Most of us realize that we have flaws, warts and weaknesses that really bug us. And if they bother us, the source of imperfection, imagine how our friends and family feel. It reminds me of the marital advice the late Ruth Bell Graham gave when asked about being married so long to evangelist Billy Graham.
“Separate bathrooms,” she replied.
Personal space aside, for every character wart there must be some Compound W.
This holiday season a lot of people will be making two similar lists, with slight differences. One will be for Christmas gifts that we don’t have to make any effort for. That’s the easy list.
The other list is for the New Year, a list of warts we want to change. These require a lot of effort. The usual suspects: Losing weight, quitting tobacco, exercising more – you know the list. If you’re thinking ahead toward genuine change in 2008, let one of our Founding Fathers help.
One of America’s greatest minds, inventors and diplomats, Benjamin Franklin, recognized his flaws and decided to do something about it. But instead of keeping his shortcomings private, Franklin wrote them down in his autobiography for everyone to know. I was thinking about writing mine down here, but decided to share Franklin’s instead.
He set about his “arduous project” with the intention to “live without committing any fault at any time.”
Lowering your cholesterol suddenly seems easy, right?
To no one’s surprise, he “found that I had undertaken a task of more difficulty than I had imagined.” Franklin desired to break his ‘contrary habits,’ establish good ones and then abide by a “steady, uniform rectitude of conduct.” This code of conduct consisted of 13 virtues that Franklin summarized from the devout reading of others’ pursuit, including the Bible, Aristotle, etc.
The virtues were numbered by Franklin in order:
temperance,
silence,
order,
resolution,
frugality,
industry,
sincerity,
justice,
moderation,
cleanliness,
tranquility,
chastity
and humility.
This was some list of resolutions!
Franklin decided that tackling all thirteen at once was harder than tackling Barry Sanders, so he proposed to work on one at a time. He kept a ‘little book’ with each virtue getting its own page with a weekly calendar. Blots were recorded on the days when Franklin fell short. His goal was to eventually see a ‘clean book’ without blemishes.

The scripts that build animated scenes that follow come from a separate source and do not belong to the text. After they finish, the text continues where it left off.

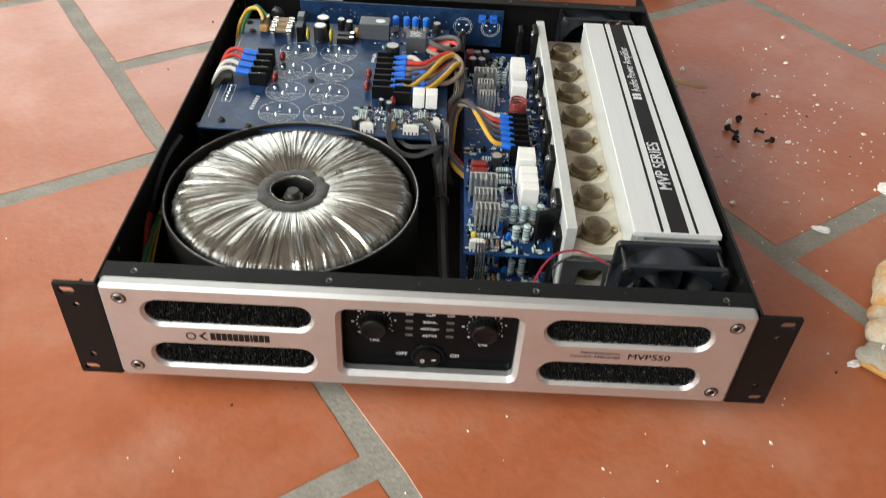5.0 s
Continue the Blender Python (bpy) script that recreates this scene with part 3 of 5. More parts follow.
part("centre_cup", bm, BLACK, can, "dark centre cup", smooth=True)
bm = bmesh.new()
thread = [(0.0052 - 0.0011 * (k % 2), 0.0748 + 0.0009 * k) for k in range(17)] + [(0.0048, 0.0900), (0.0040, 0.0905)]
rg = lathe(bm, (*TC, 0), thread, 18)
cap(bm, rg[-1])
cyl(bm, (*TC, 0.0800), 0.0086, 0.0050, "z", 6, bev=0.0005)
part("centre_bolt", bm, BOLT, can, "threaded bolt with hex nut")
bm = bmesh.new()
cyl(bm, (*TC, 0.0762), 0.0122, 0.0020, "z", 32, bev=0.0004)
part("washer", bm, STEEL, can, "bright steel washer", smooth=True)
bm = bmesh.new()
lathe(bm, (*TC, 0), [(0.0161, 0.0845), (0.0160, 0.0915), (0.0165, 0.0922), (0.0172, 0.0918), (0.0172, 0.0845)], 64, wobble=lambda a, r, z: (r + 0.0003 * noise.noise(Vector((4 * math.cos(a), 4 * math.sin(a), z * 200))), z + (0.0006 * noise.noise(Vector((3 * math.cos(a), 3 * math.sin(a), 1))) if z > 0.09 else 0)), closed=True)
bmesh.ops.recalc_face_normals(bm, faces=bm.faces)
part("hole_lining", bm, FILM, can, "glossy film lining round the hole", smooth=True)
bm = bmesh.new()
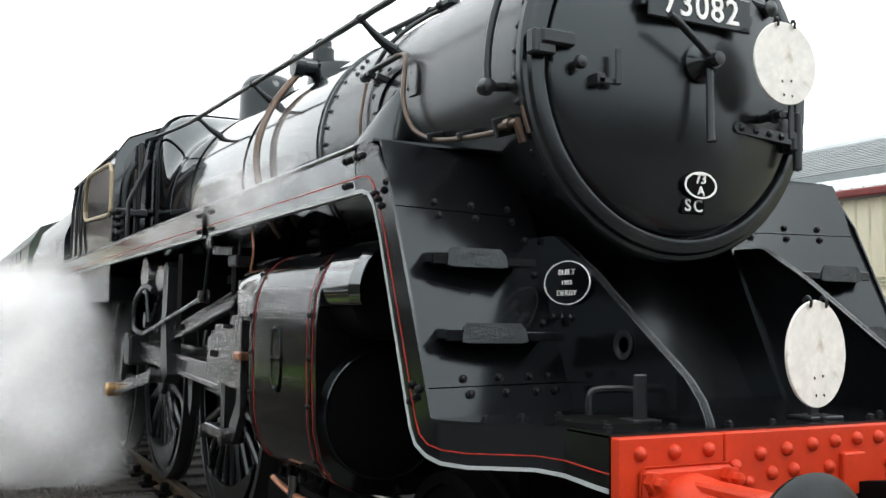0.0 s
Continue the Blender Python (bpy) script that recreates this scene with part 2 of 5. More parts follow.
def steam_material(name, strength, thin0, thin1, grain):
    """Thin vapour: see-through, denser towards each puff's core axis, broken by noise."""
    m = bpy.data.materials.new(name)
    m.use_nodes = True
    n, l = m.node_tree.nodes, m.node_tree.links
    n.remove(n["Principled BSDF"])
    out = n["Material Output"]
    tc = n.new("ShaderNodeTexCoord")
    sep = n.new("ShaderNodeSeparateXYZ")
    l.new(tc.outputs["Object"], sep.inputs[0])
    flat = n.new("ShaderNodeCombineXYZ")
    l.new(sep.outputs[0], flat.inputs[0])
    l.new(sep.outputs[2], flat.inputs[2])
    ln = n.new("ShaderNodeVectorMath")
    ln.operation = "LENGTH"
    l.new(flat.outputs[0], ln.inputs[0])
    fall = n.new("ShaderNodeMapRange")
    fall.interpolation_type = "SMOOTHSTEP"
    fall.inputs[1].default_value, fall.inputs[2].default_value = 0.76, 0.0
    l.new(ln.outputs["Value"], fall.inputs[0])
    rnd = n.new("ShaderNodeObjectInfo")
    ns = n.new("ShaderNodeTexNoise")
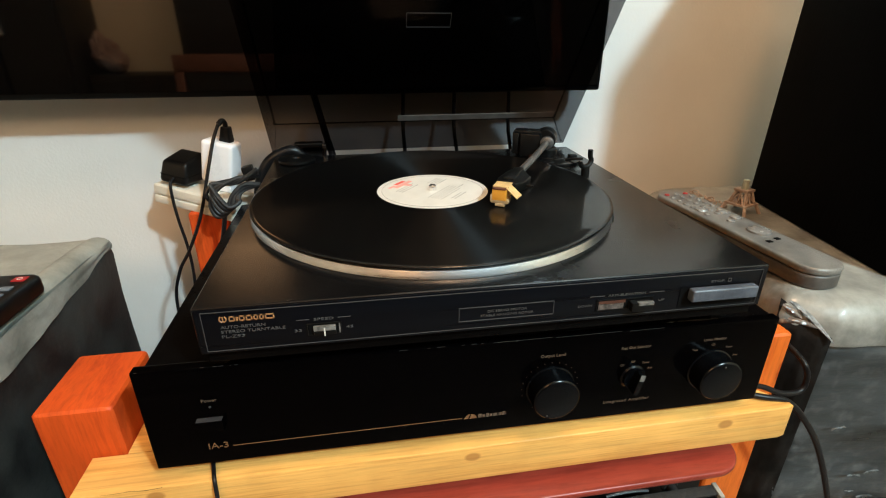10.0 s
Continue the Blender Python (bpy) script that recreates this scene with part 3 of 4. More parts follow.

Franklin ‘thought it right and necessary to solicit’ God’s help since He is the ‘fountain of wisdom.’ He wrote a beautiful prayer and prayed it everyday. Armed with self-control and aided by divine help, what could go wrong?
Joel Osteen latest best-seller Become a Better You says that habits “are like gravity; they will always pull you toward them.” Well, Franklin succeeded and replaced some bad habits with good ones. He was pulled in the right direction and his list kept him on target.
But Franklin stumbled with the final virtue of humility. Pride was just too tough to conquer. “Disguise it, struggle with it, beat it down, stifle it, mortify it as much as one pleases, it is still alive,” he wrote poignantly. Even if he could completely overcome pride, Franklin said that “I should probably be proud of my humility.”
What should we do, then? Make a list of resolutions and possibly fail or not make any list at all, and succeed?
Reaching back to the thirteen virtues, I’ll let the Franklin give you some temperate, sincere, moderate advice.
He said that although “I never arrived at the perfection I had been so ambitious of obtaining, but fell far short of it, yet I was, by the endeavor, a better and a happier man than I otherwise should have been if I had not attempted it.”
So get out your paper and pen and make your list this New Year. You’ll be better for it.